To be done = Repeat all the material exactly; pictures stay out of your copy.
━━━ Given information
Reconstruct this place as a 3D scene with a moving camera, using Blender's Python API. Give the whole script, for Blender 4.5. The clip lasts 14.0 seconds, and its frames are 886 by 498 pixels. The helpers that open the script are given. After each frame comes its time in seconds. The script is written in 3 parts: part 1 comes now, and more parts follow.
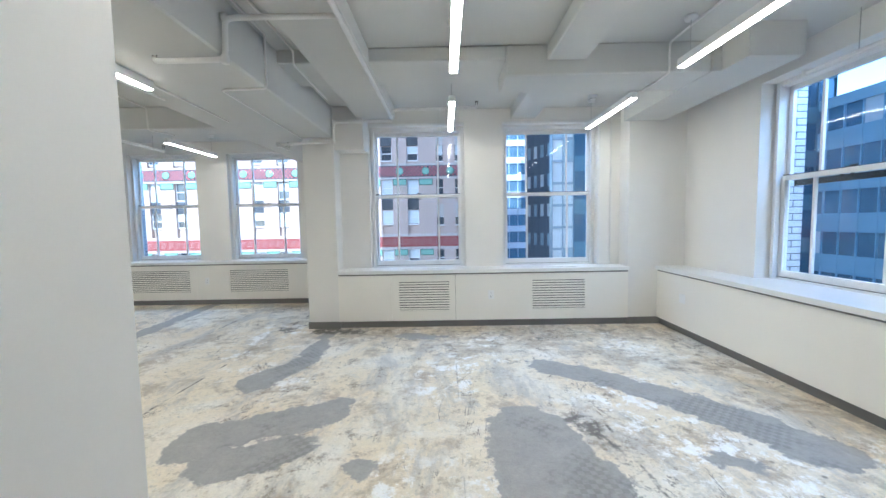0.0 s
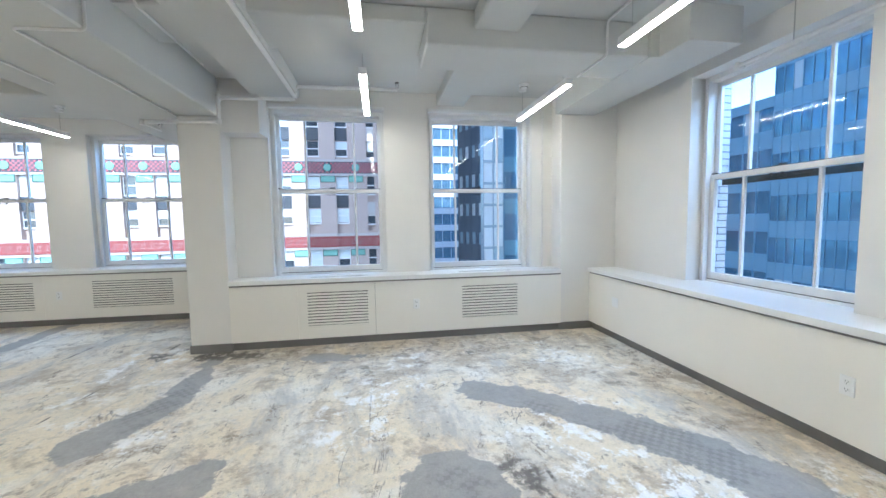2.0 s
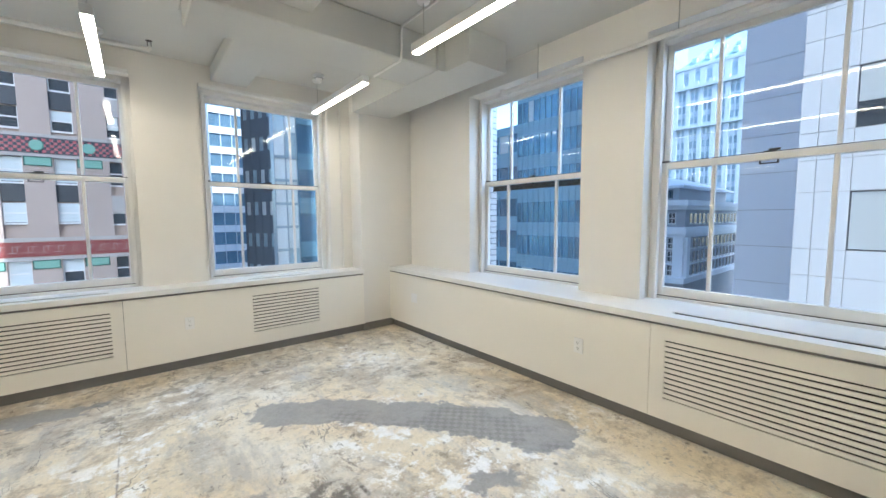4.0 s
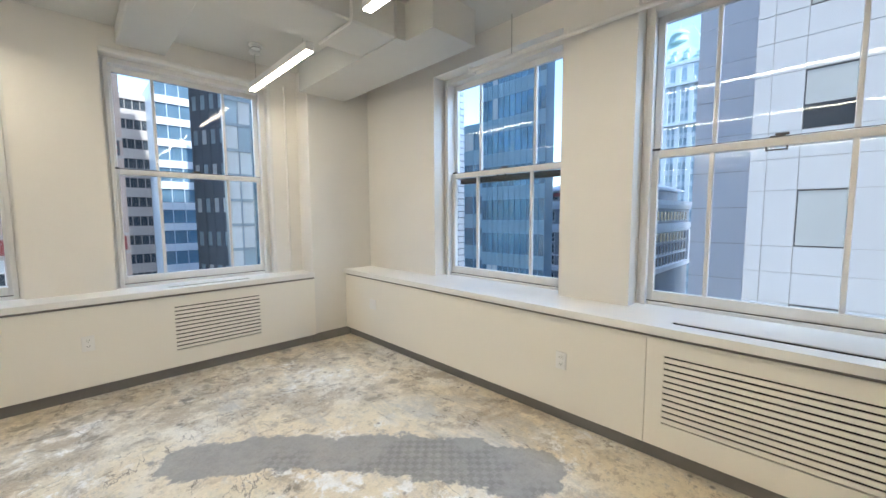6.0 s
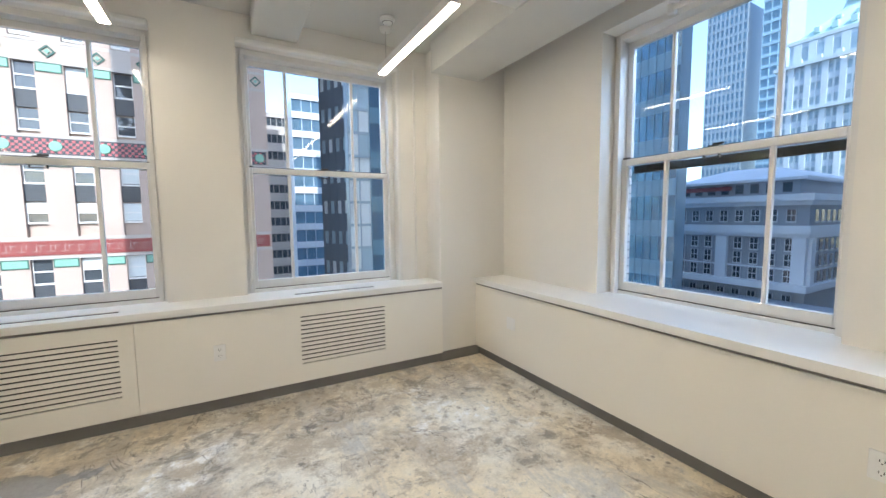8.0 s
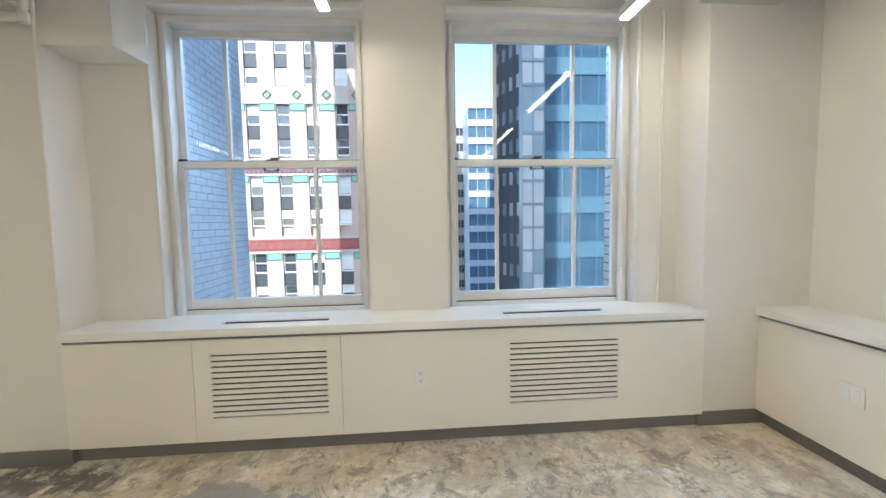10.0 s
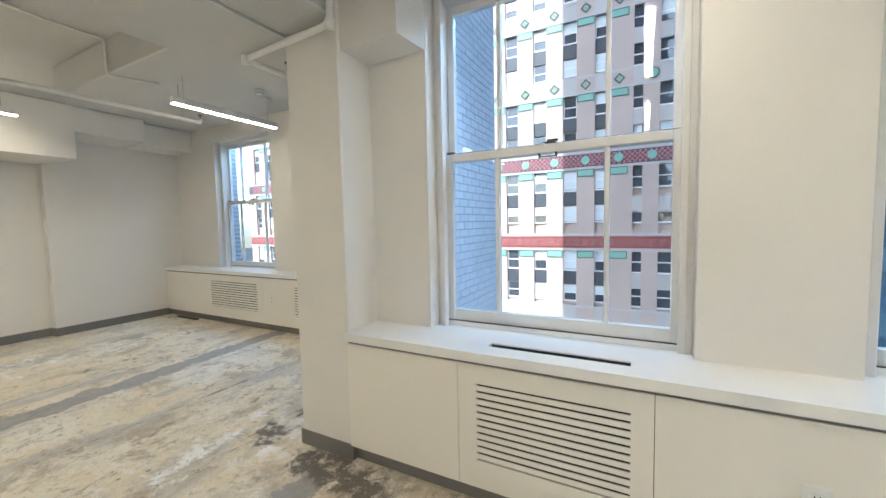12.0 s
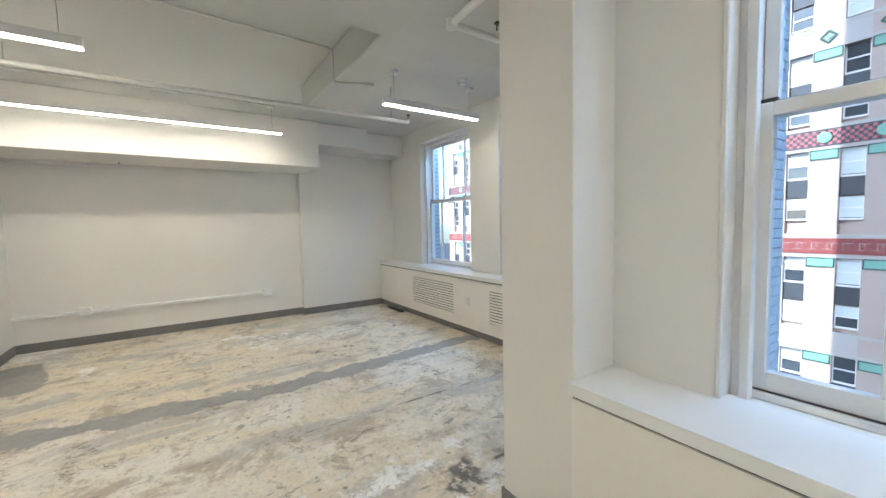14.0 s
━━━━━━
Written answer =
Reconstruct this place as a 3D scene with a moving camera, using Blender's Python API. Give the whole script, for Blender 4.5. The clip lasts 14.0 seconds, and its frames are 886 by 498 pixels. The helpers that open the script are given. After each frame comes its time in seconds. The script is written in 3 parts: part 1 comes now, and more parts follow.
0.0 s
2.0 s
4.0 s
6.0 s
8.0 s
10.0 s
12.0 s
14.0 s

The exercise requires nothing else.